Ready for Its Close-Up
It wasn't that your pictures weren't detailed enough. Quite the contrary, any digital camera now on the market has a high enough resolution to view on the best of the full 1080 progressive (1080p) high-definition TV screens.
Two megapixel cameras are all you need to get the same picture quality as you do on your high-end flat-panel TV. The problem was, still cameras weren't equipped to beam a high-definition digital signal to your TV. To see your photos in detail, your best bet was usually to print them.
Enter Sony. For a Feb. 28 Cyber-shot press event, the company placed a half dozen of its own 40-in. to 52-in. Bravia liquid-crystal-display TVs around a room and set a slide show on a continuous loop. I didn't expect much, but Sony surprised me. The pictures taken with the slim and stylish T100 showed up in wondrous detail.
They were mainly of the indigenous flora in Hawaii: a close-up of water droplets on a leaf, an exotic brush-like plant set against a blue sky, grey-green fern fading into a morning mist. Sony credits the Bionz chip, which controls image processing and color and is standard hardware in the company's single-reflex lens cameras.
The result: Instead of showing the bright but limited color gradient that can produce flat photos and has been a major drawback of digital imaging, these pictures looked far more natural than anything I've witnessed so far.
Your Face is Familiar
That's difficult for a film shutterbug like me to admit. And being a cynic as well, I suspected that these photos might have been edited and confronted the photographer, Kazuyoshi Miyoshi, to find out if he had touched them up. No, he said, the pictures were as he had shot them.
The T100—a featherweight less than a half-inch thick that shoots up to 8 megapixels, comes with face-recognition technology, targets the party crowd, and is expected to sell for $400—isn't the only model that does high-def photos on TV.
Sony has an array of models, from the compact 8-megapixel T20 to the single-lens-reflex lookalike H7, with the same function.
They all rely on an improved chipset—image sensor and processor—that lets you store and erase quickly, a good idea since ever-bulkier photo data files can slow down a camera's basic operation. Sony also has updated the functions menu.
I remember being confused by Sony's camera menus when I shopped for a compact digital camera a few months ago, but the icons are now easier to identify and more intuitive to use. The cameras also have an adjustable ISO up to 3200 for setting the light sensitivity of the image sensors. And you can do simple editing tricks such as trimming and fish-eye distortions, without a PC.
Throw Us a Bone
Of course there is a downside. To be wowed by the difference in the quality of the shots, you need big high-def TV.
A 46-in. Bravia LCD TV will set you back as much as $2,000. You also have to fork out $35 to $80 for the cords and recharger/docking station to link to a TV. Sony execs say they didn't include TV-connector cords in the Cyber-shot's starter pack because there still aren't enough 1080p TVs out there to justify doing so.

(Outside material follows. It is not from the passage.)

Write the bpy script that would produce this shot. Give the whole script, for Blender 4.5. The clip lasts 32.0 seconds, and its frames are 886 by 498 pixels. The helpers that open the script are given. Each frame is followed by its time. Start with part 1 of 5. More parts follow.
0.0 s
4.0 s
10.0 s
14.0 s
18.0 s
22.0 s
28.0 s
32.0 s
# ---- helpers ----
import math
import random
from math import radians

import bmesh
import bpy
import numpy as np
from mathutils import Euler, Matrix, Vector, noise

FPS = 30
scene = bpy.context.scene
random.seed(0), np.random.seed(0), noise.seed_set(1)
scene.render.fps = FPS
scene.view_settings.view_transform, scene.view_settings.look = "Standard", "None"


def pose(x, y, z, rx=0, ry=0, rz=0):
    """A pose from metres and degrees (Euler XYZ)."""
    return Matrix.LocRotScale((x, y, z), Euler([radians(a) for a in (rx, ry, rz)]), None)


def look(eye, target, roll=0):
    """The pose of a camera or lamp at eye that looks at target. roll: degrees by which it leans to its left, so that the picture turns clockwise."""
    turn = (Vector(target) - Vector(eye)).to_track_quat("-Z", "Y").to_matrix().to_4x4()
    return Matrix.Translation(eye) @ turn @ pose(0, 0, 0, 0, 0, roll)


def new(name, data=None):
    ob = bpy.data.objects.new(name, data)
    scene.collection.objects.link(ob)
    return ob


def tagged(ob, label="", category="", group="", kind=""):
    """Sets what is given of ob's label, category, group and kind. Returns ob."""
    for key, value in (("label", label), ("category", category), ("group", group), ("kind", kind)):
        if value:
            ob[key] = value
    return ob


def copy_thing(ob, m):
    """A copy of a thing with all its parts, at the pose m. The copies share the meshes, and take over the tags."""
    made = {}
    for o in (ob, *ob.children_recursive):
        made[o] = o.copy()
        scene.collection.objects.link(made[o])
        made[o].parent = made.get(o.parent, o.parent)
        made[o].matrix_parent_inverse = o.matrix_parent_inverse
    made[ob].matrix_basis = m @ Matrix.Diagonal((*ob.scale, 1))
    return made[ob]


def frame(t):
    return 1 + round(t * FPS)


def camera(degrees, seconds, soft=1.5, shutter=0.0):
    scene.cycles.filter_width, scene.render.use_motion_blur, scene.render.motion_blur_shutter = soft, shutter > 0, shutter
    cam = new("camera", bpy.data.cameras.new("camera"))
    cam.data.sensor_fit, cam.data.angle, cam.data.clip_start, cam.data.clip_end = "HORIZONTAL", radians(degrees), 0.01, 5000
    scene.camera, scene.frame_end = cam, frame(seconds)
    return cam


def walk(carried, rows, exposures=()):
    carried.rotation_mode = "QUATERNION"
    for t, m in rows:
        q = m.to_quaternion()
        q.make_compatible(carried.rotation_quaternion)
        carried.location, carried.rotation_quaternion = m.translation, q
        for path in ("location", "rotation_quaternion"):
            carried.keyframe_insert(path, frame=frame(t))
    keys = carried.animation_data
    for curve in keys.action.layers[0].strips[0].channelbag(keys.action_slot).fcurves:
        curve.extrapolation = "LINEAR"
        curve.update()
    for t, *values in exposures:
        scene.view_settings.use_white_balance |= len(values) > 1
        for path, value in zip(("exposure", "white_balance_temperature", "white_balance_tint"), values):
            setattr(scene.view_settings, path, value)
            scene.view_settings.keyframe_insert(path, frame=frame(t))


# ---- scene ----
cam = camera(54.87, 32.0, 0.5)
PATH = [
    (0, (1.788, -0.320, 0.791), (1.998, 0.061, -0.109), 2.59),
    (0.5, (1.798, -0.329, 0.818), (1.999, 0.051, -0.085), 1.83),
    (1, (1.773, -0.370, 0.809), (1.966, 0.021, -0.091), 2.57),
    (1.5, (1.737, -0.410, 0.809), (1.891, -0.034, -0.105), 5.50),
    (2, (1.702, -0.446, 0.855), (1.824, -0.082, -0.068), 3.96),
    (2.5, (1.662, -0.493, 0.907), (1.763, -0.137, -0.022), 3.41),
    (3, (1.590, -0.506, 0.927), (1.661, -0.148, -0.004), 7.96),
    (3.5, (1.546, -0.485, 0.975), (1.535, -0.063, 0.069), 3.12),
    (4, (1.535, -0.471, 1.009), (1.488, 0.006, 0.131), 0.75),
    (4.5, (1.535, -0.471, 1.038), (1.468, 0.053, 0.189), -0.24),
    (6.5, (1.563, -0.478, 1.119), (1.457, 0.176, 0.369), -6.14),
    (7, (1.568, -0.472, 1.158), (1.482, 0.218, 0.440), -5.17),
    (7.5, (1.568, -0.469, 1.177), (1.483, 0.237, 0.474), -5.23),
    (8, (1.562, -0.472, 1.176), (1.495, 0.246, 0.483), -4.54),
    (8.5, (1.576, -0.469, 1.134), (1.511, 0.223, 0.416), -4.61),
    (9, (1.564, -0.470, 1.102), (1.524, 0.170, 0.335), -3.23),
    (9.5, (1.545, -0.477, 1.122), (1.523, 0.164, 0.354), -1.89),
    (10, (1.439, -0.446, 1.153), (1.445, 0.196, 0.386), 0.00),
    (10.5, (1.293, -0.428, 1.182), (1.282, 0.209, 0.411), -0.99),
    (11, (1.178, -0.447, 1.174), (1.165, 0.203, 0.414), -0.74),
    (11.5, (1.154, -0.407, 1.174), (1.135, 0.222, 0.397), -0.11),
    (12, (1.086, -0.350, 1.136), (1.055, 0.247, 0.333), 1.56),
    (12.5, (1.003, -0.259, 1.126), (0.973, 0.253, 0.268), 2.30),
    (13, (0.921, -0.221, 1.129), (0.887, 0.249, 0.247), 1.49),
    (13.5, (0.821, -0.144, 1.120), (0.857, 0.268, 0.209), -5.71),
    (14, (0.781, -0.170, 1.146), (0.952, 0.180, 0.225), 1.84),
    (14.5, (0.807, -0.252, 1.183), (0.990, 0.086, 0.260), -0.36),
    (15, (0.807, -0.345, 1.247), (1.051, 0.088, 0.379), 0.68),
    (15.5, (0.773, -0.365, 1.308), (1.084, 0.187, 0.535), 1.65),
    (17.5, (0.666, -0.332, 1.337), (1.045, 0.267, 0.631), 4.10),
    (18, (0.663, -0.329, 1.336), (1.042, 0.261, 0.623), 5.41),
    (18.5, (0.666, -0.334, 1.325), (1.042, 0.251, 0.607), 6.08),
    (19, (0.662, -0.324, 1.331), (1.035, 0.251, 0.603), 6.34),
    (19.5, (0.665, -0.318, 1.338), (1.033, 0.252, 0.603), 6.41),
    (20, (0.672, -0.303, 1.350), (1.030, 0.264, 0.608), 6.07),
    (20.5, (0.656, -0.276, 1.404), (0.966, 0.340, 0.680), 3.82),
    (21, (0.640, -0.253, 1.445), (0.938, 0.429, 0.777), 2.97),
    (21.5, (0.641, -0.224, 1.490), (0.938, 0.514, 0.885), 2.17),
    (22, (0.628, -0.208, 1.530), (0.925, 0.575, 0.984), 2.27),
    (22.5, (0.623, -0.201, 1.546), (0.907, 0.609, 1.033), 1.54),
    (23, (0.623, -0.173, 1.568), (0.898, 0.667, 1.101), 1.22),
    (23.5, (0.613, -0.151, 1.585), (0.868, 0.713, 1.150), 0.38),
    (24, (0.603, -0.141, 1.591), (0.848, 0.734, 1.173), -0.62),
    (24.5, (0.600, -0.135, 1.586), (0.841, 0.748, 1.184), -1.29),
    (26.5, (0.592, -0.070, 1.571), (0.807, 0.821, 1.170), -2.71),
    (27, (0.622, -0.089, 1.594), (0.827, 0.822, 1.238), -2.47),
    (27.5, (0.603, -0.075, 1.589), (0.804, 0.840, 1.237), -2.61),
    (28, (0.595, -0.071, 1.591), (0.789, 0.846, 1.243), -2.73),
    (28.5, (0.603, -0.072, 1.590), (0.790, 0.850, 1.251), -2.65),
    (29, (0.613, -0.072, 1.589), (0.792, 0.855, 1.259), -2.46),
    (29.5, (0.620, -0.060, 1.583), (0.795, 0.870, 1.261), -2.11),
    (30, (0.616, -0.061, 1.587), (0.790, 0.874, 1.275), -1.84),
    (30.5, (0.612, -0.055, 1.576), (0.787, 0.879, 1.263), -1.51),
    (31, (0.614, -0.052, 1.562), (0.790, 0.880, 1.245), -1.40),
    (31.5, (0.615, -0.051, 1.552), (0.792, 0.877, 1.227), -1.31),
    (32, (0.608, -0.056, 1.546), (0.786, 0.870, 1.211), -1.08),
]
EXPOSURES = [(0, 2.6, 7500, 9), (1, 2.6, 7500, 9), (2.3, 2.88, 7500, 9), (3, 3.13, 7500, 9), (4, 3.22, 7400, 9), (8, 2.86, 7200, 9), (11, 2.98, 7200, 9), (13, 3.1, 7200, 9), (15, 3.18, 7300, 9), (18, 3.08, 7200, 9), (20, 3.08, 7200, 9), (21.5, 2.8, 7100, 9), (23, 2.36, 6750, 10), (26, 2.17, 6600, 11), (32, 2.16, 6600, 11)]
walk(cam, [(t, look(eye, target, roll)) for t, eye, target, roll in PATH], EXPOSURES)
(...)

Fine, but I would argue that a cord might encourage picture-tube-TV owners to swap their old sets for a flatscreen. Wait, I have a better idea: Why not future-proof the cameras with wireless technology so Cyber-shots are high-definition ready for a time when 1080p TVs are standard equipment?
There are more improvements in store for these gadgets. None of Sony's new cameras connects with an HDMI cord, which would allow for two-way, high-def digital signals.
Sony engineers said they decided against HDMI cords because they're not compatible with many flat TVs. But they will add them soon. Remember that the PlayStation 3 videogame console relies on an HDMI hookup.
That should give you some indication of what you can expect from the next generation of cameras, which could become even more like mini-PCs, allowing for expanded browsers and complex editing. (When I asked Shigeki Ishizuka, a senior executive in Sony's digital imaging division, what HDMI cords would do for cameras, he simply smiled and threw up his hands.)
If you're like me and just got a new camera, you might hold out for next generation of hardware. If you're shopping around now and own a high-def flat-screen TV, it's a no-brainer to choose one of Sony's new Cyber-shots.